CAR-T cells have a lot of potential, but you you need specific antigens. Some of the myeloid suppressor cells such as the MDSC, are very sensitive to 5FU, which is one of the reasons our therapy works. I think there’s a lot of promise in other solid tumor types. We have the ability to collect so much data within the tumor, as well as peripherally, with next-gen sequencing and other emerging methods. This lets us monitor the immune system and measure patient response at an unprecedented level.

David: There’s a shift from focusing on DNA to RNA through RNA-seq in a more holistic, omics approach in nucleic acids, genomics, proteomics, metabolomics and others. Let’s talk about sequencing and its role in today’s immune oncology landscape.

Dan: I think of RNA as a diagnostic, but it’s lagged behind DNA. There’s just more complexity to it. Honing in on specificity and signal over noise takes a larger sample size and more time. Therapeutically, we’re starting to utilize RNA-based therapeutics, oligonucleotides mRNA-based therapeutics, and gene therapy, all of which have great potential.

David: There’s so much talk about big data, machine learning, and artificial intelligence. What are some of the tools and approaches that the scientific community needs to be using in order to handle this kind of exponentially growing massive data?

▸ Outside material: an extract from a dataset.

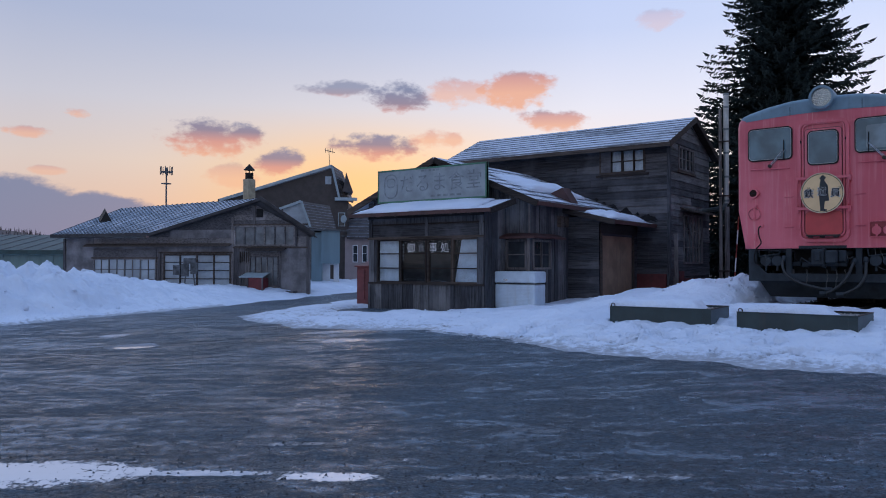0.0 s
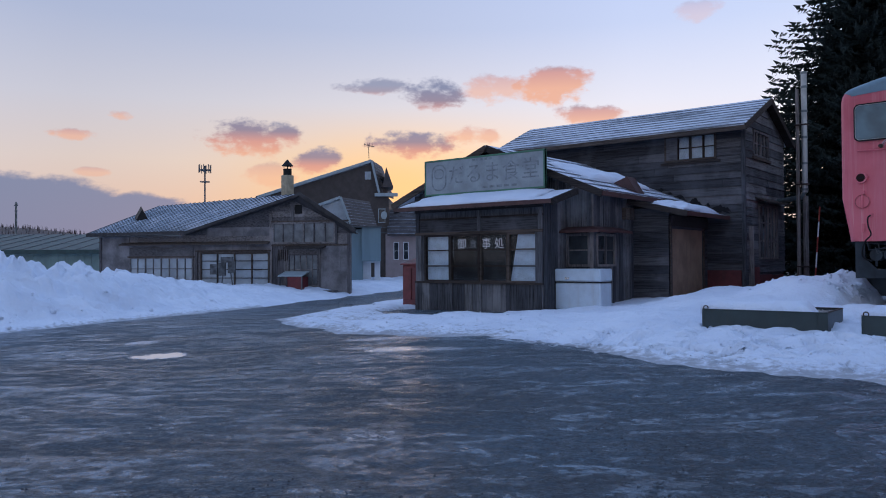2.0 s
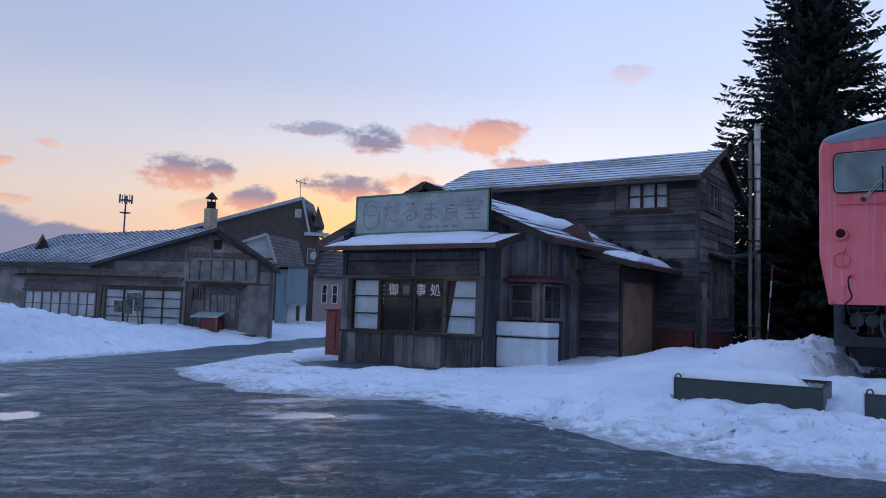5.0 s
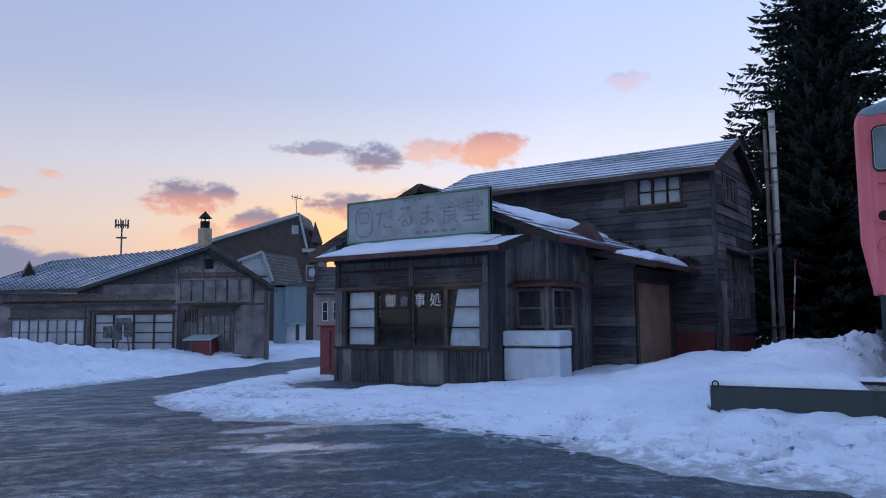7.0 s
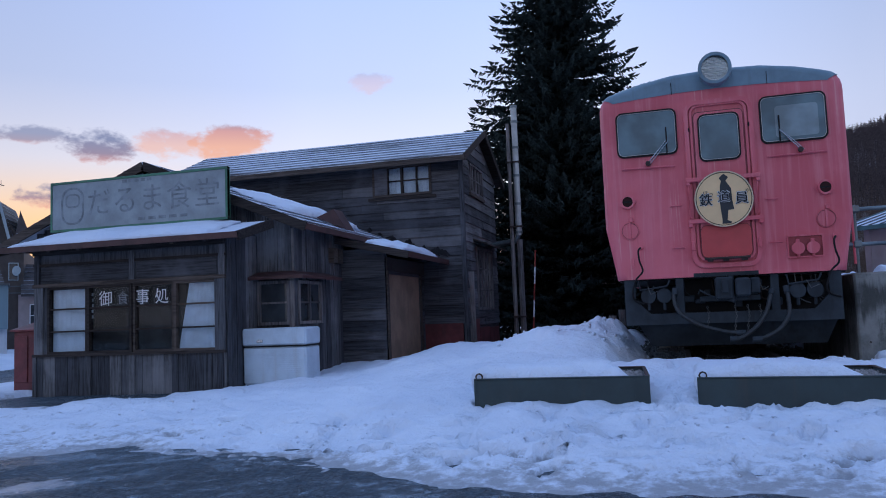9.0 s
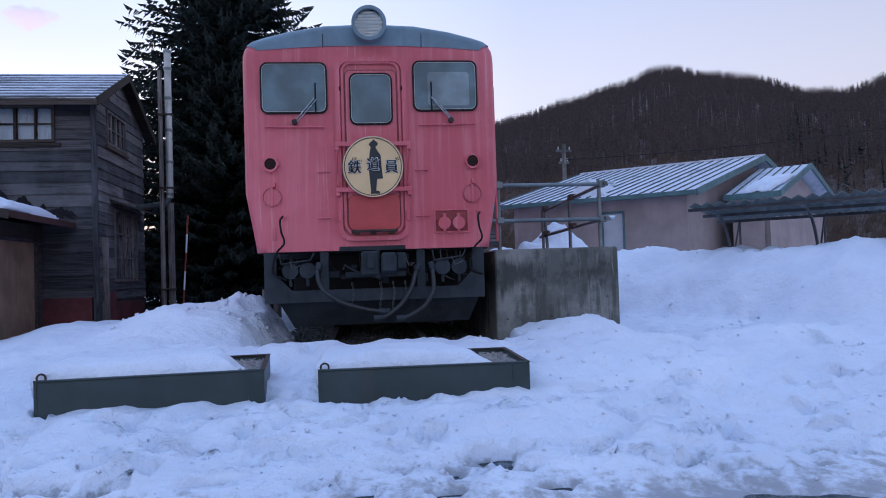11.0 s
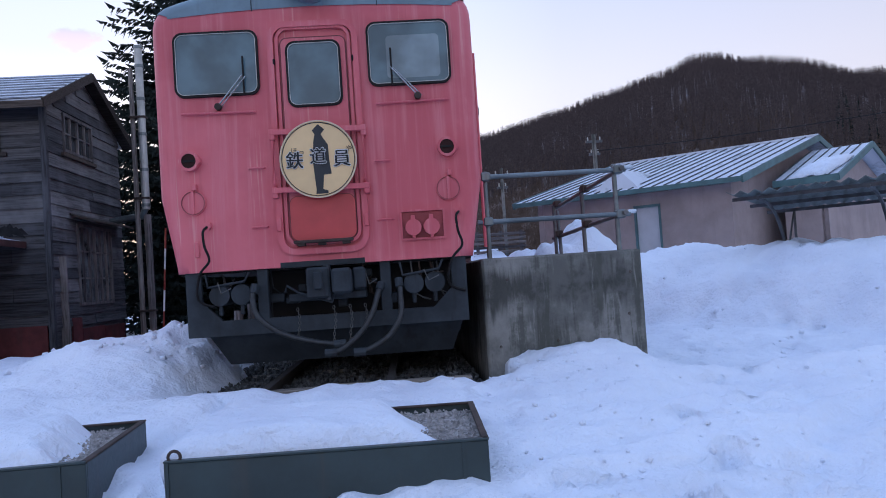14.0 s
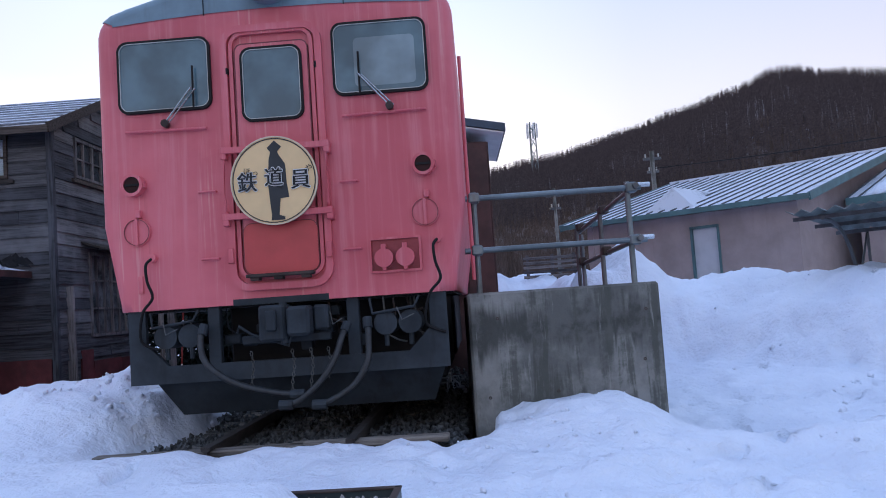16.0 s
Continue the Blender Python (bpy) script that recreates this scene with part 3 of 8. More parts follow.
EDGE = [(9.0, 9.9), (3.0, 9.75), (-1.0, 9.9), (-3.7, 9.75), (-5.1, 9.95), (-6.6, 10.8), (-8.1, 11.2), (-9.0, 10.5), (-10.4, 10.2), (-12.4, 10.8), (-14.2, 12.0), (-15.4, 14.6), (-16.2, 17.5), (-19.0, 25.0), (-22.0, 36.0), (-22.0, 60.0), (60.0, 60.0), (60.0, 9.9)]
LEFT = [(-16.5, 3.0), (-17.0, 7.8), (-18.3, 12.0), (-19.6, 16.6), (-21.5, 21.2), (-25.0, 29.0), (-30.0, 40.0), (-34.0, 60.0), (-70.0, 60.0), (-70.0, -8.0), (-19.0, -8.0)]
BARE = [(-13.6, 14.5), (-12.0, 13.6), (-10.2, 14.3), (-9.6, 15.6), (-13.5, 15.6)]


def signed(poly, x, y):
    """Distance to the outline, positive inside."""
    best, inside, n = 1e9, False, len(poly)
    for i in range(n):
        ax, ay = poly[i]
        bx, by = poly[(i + 1) % n]
        dx, dy = bx - ax, by - ay
        t = max(0, min(1, ((x - ax) * dx + (y - ay) * dy) / (dx * dx + dy * dy)))
        best = min(best, math.hypot(x - ax - t * dx, y - ay - t * dy))
        if (ay > y) != (by > y) and x < ax + (y - ay) * dx / dy:
            inside = not inside
    return best if inside else -best


def footprints():
    """Shoe prints in the snow, sorted into half-metre cells: straying walks along the verge, one to the lane, some on the bank."""
    rnd = random.Random(41)
    out = {}

    def put(x, y, a, depth):
        p = (x, y, math.cos(a), math.sin(a), depth * 1.8)
        i, j = int(x // 0.5), int(y // 0.5)
        for di in (-1, 0, 1):
            for dj in (-1, 0, 1):
                out.setdefault((i + di, j + dj), []).append(p)

    def stroll(x0, y0, x1, y1, bend, depth):
        n = int(math.hypot(x1 - x0, y1 - y0) / 0.55)
        a = math.atan2(y1 - y0, x1 - x0)
        for k in range(n):
            f = (k + rnd.uniform(-0.25, 0.25)) / n
            w = bend * math.sin(f * math.pi) + 0.11 * (-1) ** k + rnd.uniform(-0.06, 0.06)
            put(x0 + (x1 - x0) * f - math.sin(a) * w, y0 + (y1 - y0) * f + math.cos(a) * w, a + rnd.uniform(-0.4, 0.4), depth * rnd.uniform(0.5, 1.2))

    for k in range(9):
        y = rnd.uniform(10.3, 11.7)
        stroll(rnd.uniform(-8.5, -4), y, rnd.uniform(-2, 3), y + rnd.uniform(-0.5, 0.6), rnd.uniform(-0.4, 0.4), 0.042)
    stroll(-0.9, 10.4, 1.6, 15.2, 0.3, 0.07)
    stroll(-0.3, 10.8, 2.6, 14.6, -0.3, 0.06)
    stroll(0.6, 15.8, 6.0, 14.2, 0.2, 0.05)
    stroll(3.2, 11.2, 0.8, 16.2, 0.2, 0.06)
    stroll(-3.3, 11.0, -3.3, 14.4, 0.05, 0.04)
    stroll(1.0, 16.9, 5.5, 16.2, 0.1, 0.035)
    stroll(1.0, 17.4, 5.5, 16.6, 0.1, 0.035)
    for k in range(70):
        put(rnd.uniform(-9, 3.5), rnd.uniform(10.2, 12.2), rnd.uniform(0, 6.3), rnd.uniform(0.02, 0.06))
    for k in range(10):
        put(rnd.uniform(2.6, 4.6), rnd.uniform(16.5, 20.5), rnd.uniform(0, 6.3), rnd.uniform(0.05, 0.09))
    return out


PRINTS = footprints()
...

Dan: We do all the heavy lifting on cloud based servers for processing the data, and the subsequent analyses on a local Linux server. Integrating data from different sources and performing QC is half the battle. It’s the boring half, but an important one. One challenge is that the public data from other labs tends not to be that helpful for us. We’ve spent so much taxpayer money generating these giant data sets, we need to figure out how to do it in a way that’s more universally useful. Part of that is doing a better job collecting metadata on the patients and their clinical profiles. It’s very difficult because with clinical trials, there’s no obligation to share patient data, and there’s also concerns with patient privacy and intellectual property. We need to ensure that information is useful not just for us and for our therapy, but for the broader community. Then, how can that information be incorporated into subsequent trials by others to help move the field forward? Hopefully FDA will start requiring certain elements of the trials to be published or accessible to others.

David: I’d like to bring it back to biomarkers and the specific things and we may see in the future. Is there anything that you’re really excited about in terms of specific biomarkers or pathways?

Dan: I’m in the brain cancer space and I’m hopeful about merging imaging techniques with genomic data sets. I think it’s even a term called radio genomics where you can go back and do correlation studies between MRI, PET, or other types of scans with genomic features, then use that to sort the imaging as a way to get proxies on the molecular profiles of the tumors. There’s a lot of promise there. Also, some of the spatial transcriptome profiling methods may hold a lot of insights into tumor heterogeneity and the role of the architecture fit within the tumors and how that may be affecting patient response to immunotherapies. I’m also excited about the ability to cheaply and quickly monitor the immune system at any given time. This would be valuable for disease and healthy states to provide a lot of information that we will be able to utilize for next generation early and noninvasive diagnostics.

David: I’m excited to see this next iteration of immune-oncology and precision medicine. Thanks for all of your insight and it’s been a lot of fun. Tell people where they can go to find out more about you and Tocagen.

Dan: Tocagen has a pretty rich source of peer reviewed papers that others can check out. Keep an eye out for our results on the phase III trial over the next month or two. It’s going to be a little big inflection point for the company and hopefully the field. In this field, the needle hasn’t moved so patients and physicians are desperate for something that shows promise and fills that progress, so hopefully that’s what we’re doing.

David: We’ll be looking forward to seeing those results. Thanks again for your time. It’s been a real pleasure.